If you haven’t purchased from an RBA member boutique, then there are other avenues open to you. Under Section 75 of the Consumer Credit Act, paying for anything more than £100 and up to £30,000 with a credit card means you can claim your money back from your credit card provider if there is a problem with goods or services that constitutes a breach of contract. This only applies to Visa, Mastercard or AMEX transactions – not debit cards, cash spending, using cheques or charge cards. “It’s a legal protection put in place so that you’re never in the position of paying debt for something you didn’t receive or wasn’t as it should’ve been,” says Martin Lewis from No matter what you’re spending on, consider putting anything over £100 in value on your credit card. Even if you pay the balance off straight away, you’ll still be covered if the worst happens.

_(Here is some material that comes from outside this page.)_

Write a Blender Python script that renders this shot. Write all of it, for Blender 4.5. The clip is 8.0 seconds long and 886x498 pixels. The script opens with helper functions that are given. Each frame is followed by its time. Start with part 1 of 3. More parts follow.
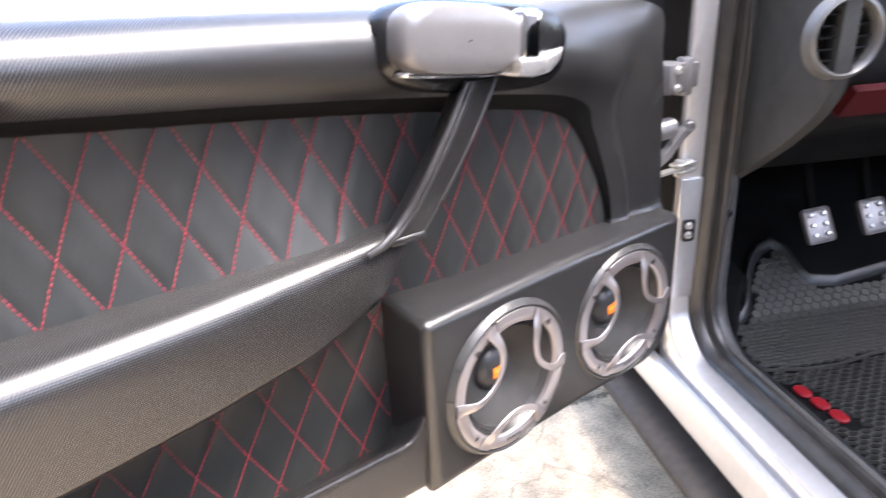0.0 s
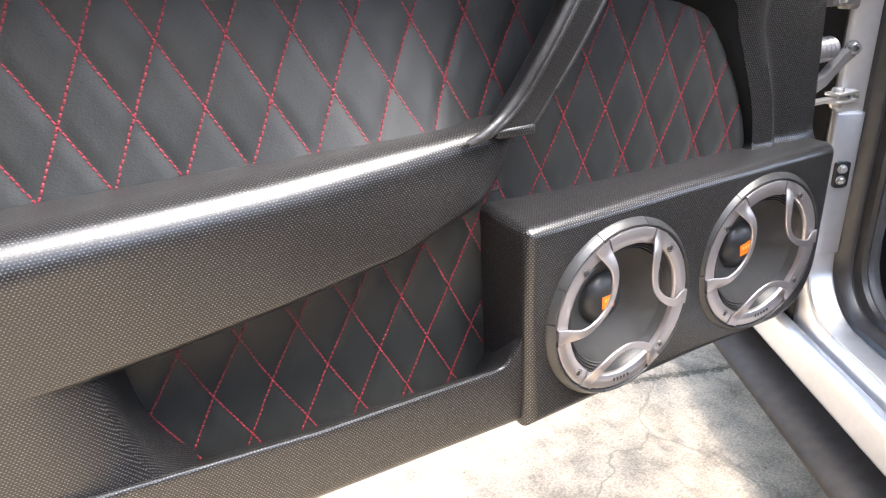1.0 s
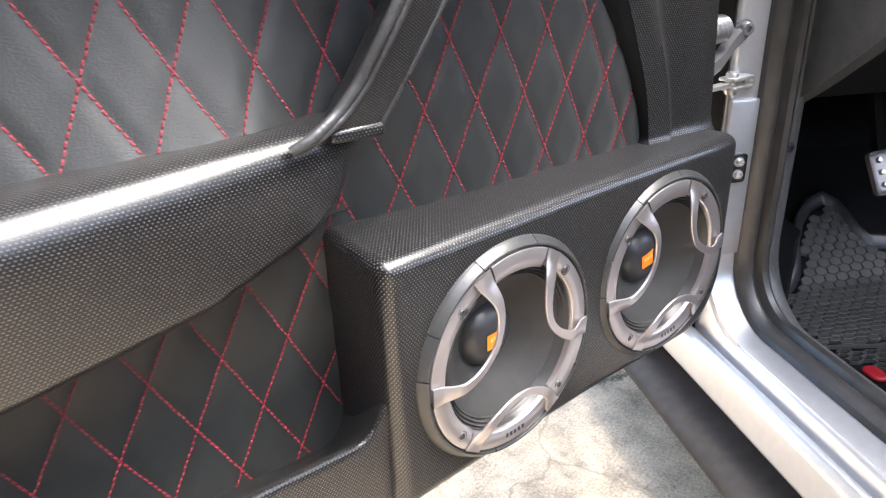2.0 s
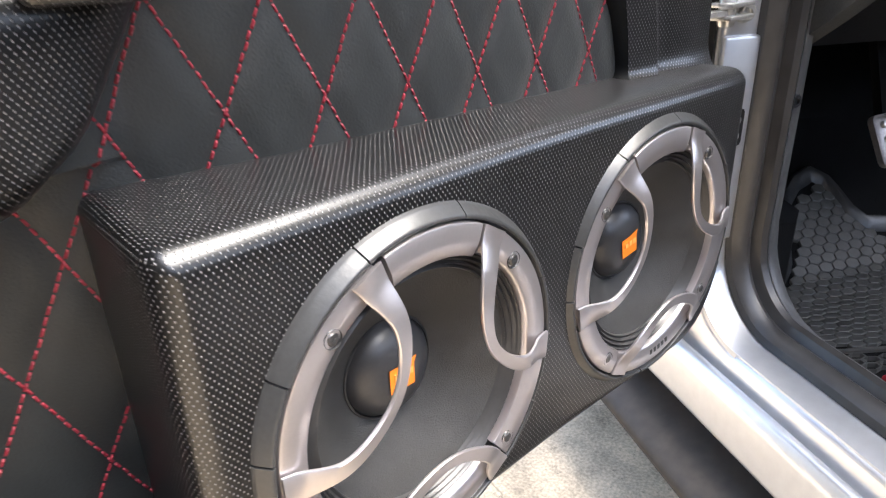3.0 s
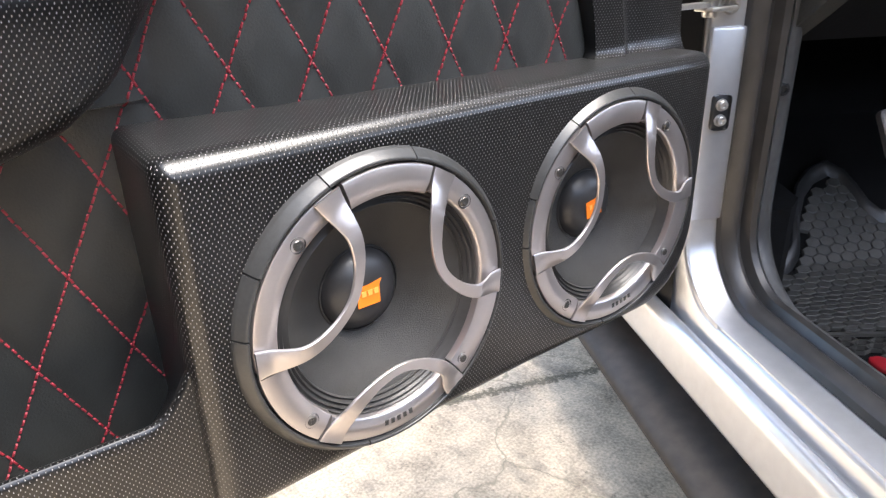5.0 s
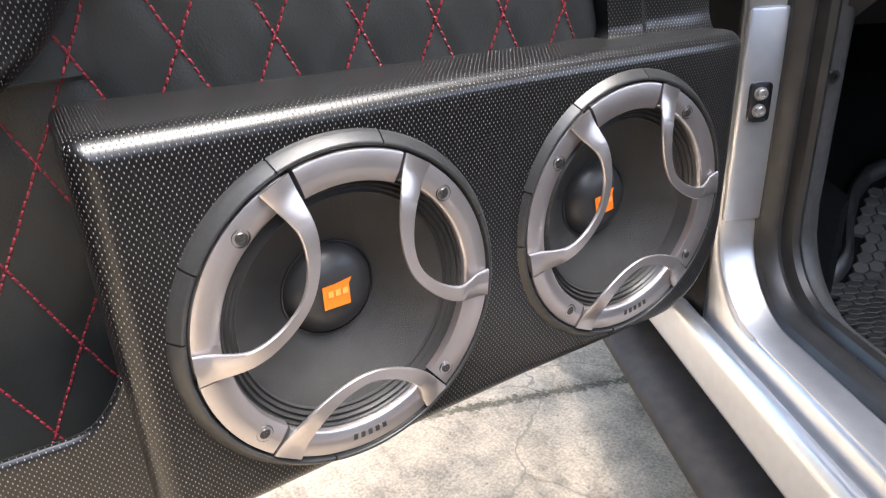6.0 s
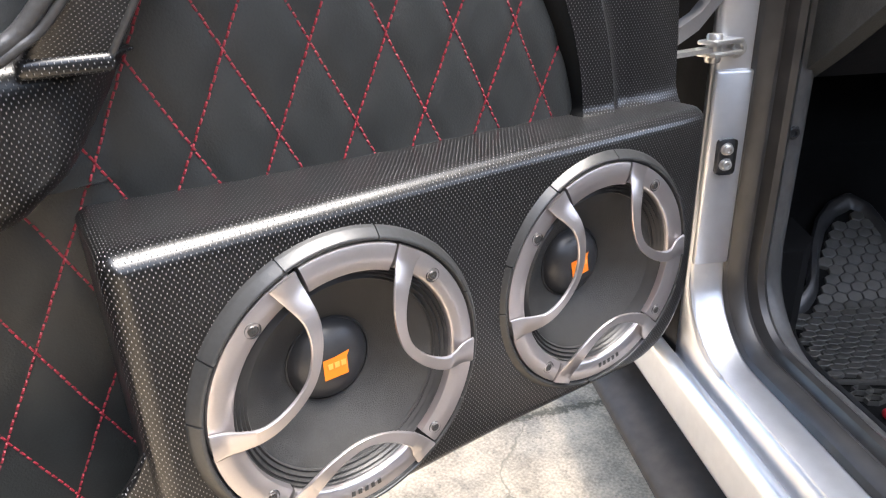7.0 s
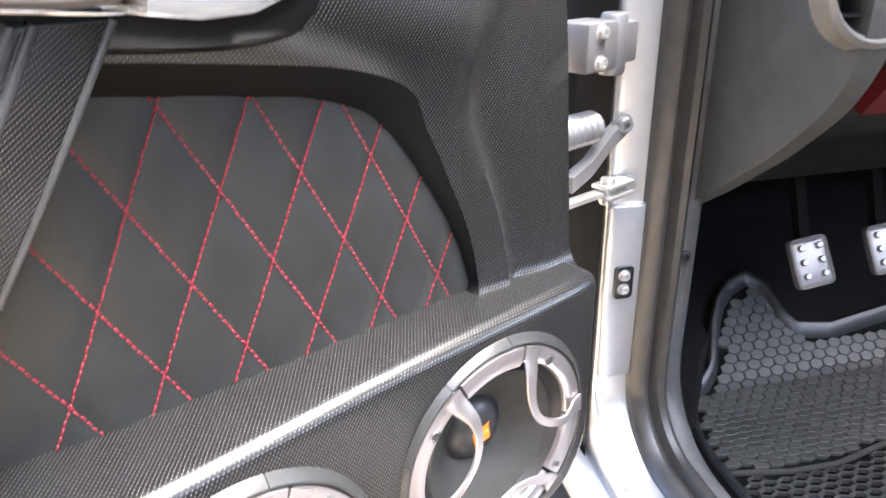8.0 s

The protection offered by credit card companies isn’t going to help you though if you’re forced to confront the grim reality of cancelling your wedding. In this case, the only back-up can come from a wedding insurance policy. “It’s there if you need it, a safeguard so you don’t lose out financially should the worst happen,” explains a spokesperson from niche insurance specialist E&L Insurance ( “We provide wedding cancellation cover for weddings costing £3000 right up to £50,000, with premiums starting from around £20. Depending on the policy you opt for, you’ll potentially be covered for a host of worst-case scenarios, including your supplier going into liquidation, losing your job, cancellation due to illness or bereavement. We think it makes sense to shell out a few pounds more to protect yourself.”


Do your research. If a supplier is offering products and/or services markedly cheaper than comparable competitors, ask why. Pay by credit card whenever you can, take out some insurance and you can sleep easy in the run-up to your wedding.